Leave out any pictures and transcribe all other data below exactly.

________________________

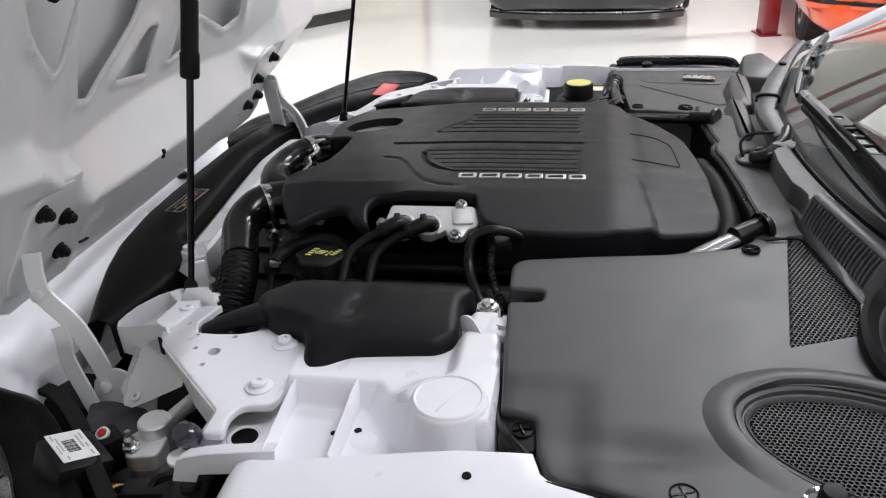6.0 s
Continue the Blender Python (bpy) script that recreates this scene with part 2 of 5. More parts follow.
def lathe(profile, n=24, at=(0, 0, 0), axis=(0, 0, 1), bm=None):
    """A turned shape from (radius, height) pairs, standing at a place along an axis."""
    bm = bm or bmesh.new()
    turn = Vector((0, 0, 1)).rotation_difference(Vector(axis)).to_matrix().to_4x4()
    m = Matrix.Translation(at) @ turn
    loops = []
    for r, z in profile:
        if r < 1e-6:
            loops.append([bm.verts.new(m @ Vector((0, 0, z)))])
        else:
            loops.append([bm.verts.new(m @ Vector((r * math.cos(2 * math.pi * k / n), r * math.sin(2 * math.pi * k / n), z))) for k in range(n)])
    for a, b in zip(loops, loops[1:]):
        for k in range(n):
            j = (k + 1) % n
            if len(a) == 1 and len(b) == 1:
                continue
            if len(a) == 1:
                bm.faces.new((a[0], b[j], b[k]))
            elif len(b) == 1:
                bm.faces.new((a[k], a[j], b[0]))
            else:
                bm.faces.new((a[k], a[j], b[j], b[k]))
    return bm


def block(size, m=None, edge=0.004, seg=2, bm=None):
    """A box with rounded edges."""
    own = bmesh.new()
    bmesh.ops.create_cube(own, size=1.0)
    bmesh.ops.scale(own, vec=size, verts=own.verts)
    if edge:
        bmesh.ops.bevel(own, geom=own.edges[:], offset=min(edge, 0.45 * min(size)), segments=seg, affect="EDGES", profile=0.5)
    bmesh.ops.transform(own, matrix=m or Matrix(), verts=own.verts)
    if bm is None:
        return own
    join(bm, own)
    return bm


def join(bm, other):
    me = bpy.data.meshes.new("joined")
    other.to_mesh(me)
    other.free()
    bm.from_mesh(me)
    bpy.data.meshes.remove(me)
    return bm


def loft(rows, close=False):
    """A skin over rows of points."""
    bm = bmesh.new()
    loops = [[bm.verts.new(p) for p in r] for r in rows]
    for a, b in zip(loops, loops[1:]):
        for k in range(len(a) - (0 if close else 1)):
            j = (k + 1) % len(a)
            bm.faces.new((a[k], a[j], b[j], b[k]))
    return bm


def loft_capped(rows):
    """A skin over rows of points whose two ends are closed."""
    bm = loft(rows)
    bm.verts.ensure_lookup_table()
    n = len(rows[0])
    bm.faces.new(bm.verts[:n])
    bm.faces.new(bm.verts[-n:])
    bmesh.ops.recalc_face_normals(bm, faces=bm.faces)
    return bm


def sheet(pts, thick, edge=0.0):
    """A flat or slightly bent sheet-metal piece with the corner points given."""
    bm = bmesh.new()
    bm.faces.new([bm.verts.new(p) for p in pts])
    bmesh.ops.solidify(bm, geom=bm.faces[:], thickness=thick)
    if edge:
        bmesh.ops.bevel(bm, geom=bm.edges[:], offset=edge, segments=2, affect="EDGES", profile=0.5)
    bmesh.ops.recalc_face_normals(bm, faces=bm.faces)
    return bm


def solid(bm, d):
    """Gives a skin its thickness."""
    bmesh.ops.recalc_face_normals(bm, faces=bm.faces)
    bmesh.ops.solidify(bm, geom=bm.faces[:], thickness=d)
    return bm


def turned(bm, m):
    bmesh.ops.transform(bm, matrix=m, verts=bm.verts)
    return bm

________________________

CORRECT ANSWER:
6.0 s
Continue the Blender Python (bpy) script that recreates this scene with part 2 of 5. More parts follow.
def lathe(profile, n=24, at=(0, 0, 0), axis=(0, 0, 1), bm=None):
    """A turned shape from (radius, height) pairs, standing at a place along an axis."""
    bm = bm or bmesh.new()
    turn = Vector((0, 0, 1)).rotation_difference(Vector(axis)).to_matrix().to_4x4()
    m = Matrix.Translation(at) @ turn
    loops = []
    for r, z in profile:
        if r < 1e-6:
            loops.append([bm.verts.new(m @ Vector((0, 0, z)))])
        else:
            loops.append([bm.verts.new(m @ Vector((r * math.cos(2 * math.pi * k / n), r * math.sin(2 * math.pi * k / n), z))) for k in range(n)])
    for a, b in zip(loops, loops[1:]):
        for k in range(n):
            j = (k + 1) % n
            if len(a) == 1 and len(b) == 1:
                continue
            if len(a) == 1:
                bm.faces.new((a[0], b[j], b[k]))
            elif len(b) == 1:
                bm.faces.new((a[k], a[j], b[0]))
            else:
                bm.faces.new((a[k], a[j], b[j], b[k]))
    return bm


def block(size, m=None, edge=0.004, seg=2, bm=None):
    """A box with rounded edges."""
    own = bmesh.new()
    bmesh.ops.create_cube(own, size=1.0)
    bmesh.ops.scale(own, vec=size, verts=own.verts)
    if edge:
        bmesh.ops.bevel(own, geom=own.edges[:], offset=min(edge, 0.45 * min(size)), segments=seg, affect="EDGES", profile=0.5)
    bmesh.ops.transform(own, matrix=m or Matrix(), verts=own.verts)
    if bm is None:
        return own
    join(bm, own)
    return bm


def join(bm, other):
    me = bpy.data.meshes.new("joined")
    other.to_mesh(me)
    other.free()
    bm.from_mesh(me)
    bpy.data.meshes.remove(me)
    return bm


def loft(rows, close=False):
    """A skin over rows of points."""
    bm = bmesh.new()
    loops = [[bm.verts.new(p) for p in r] for r in rows]
    for a, b in zip(loops, loops[1:]):
        for k in range(len(a) - (0 if close else 1)):
            j = (k + 1) % len(a)
            bm.faces.new((a[k], a[j], b[j], b[k]))
    return bm


def loft_capped(rows):
    """A skin over rows of points whose two ends are closed."""
    bm = loft(rows)
    bm.verts.ensure_lookup_table()
    n = len(rows[0])
    bm.faces.new(bm.verts[:n])
    bm.faces.new(bm.verts[-n:])
    bmesh.ops.recalc_face_normals(bm, faces=bm.faces)
    return bm


def sheet(pts, thick, edge=0.0):
    """A flat or slightly bent sheet-metal piece with the corner points given."""
    bm = bmesh.new()
    bm.faces.new([bm.verts.new(p) for p in pts])
    bmesh.ops.solidify(bm, geom=bm.faces[:], thickness=thick)
    if edge:
        bmesh.ops.bevel(bm, geom=bm.edges[:], offset=edge, segments=2, affect="EDGES", profile=0.5)
    bmesh.ops.recalc_face_normals(bm, faces=bm.faces)
    return bm


def solid(bm, d):
    """Gives a skin its thickness."""
    bmesh.ops.recalc_face_normals(bm, faces=bm.faces)
    bmesh.ops.solidify(bm, geom=bm.faces[:], thickness=d)
    return bm


def turned(bm, m):
    bmesh.ops.transform(bm, matrix=m, verts=bm.verts)
    return bm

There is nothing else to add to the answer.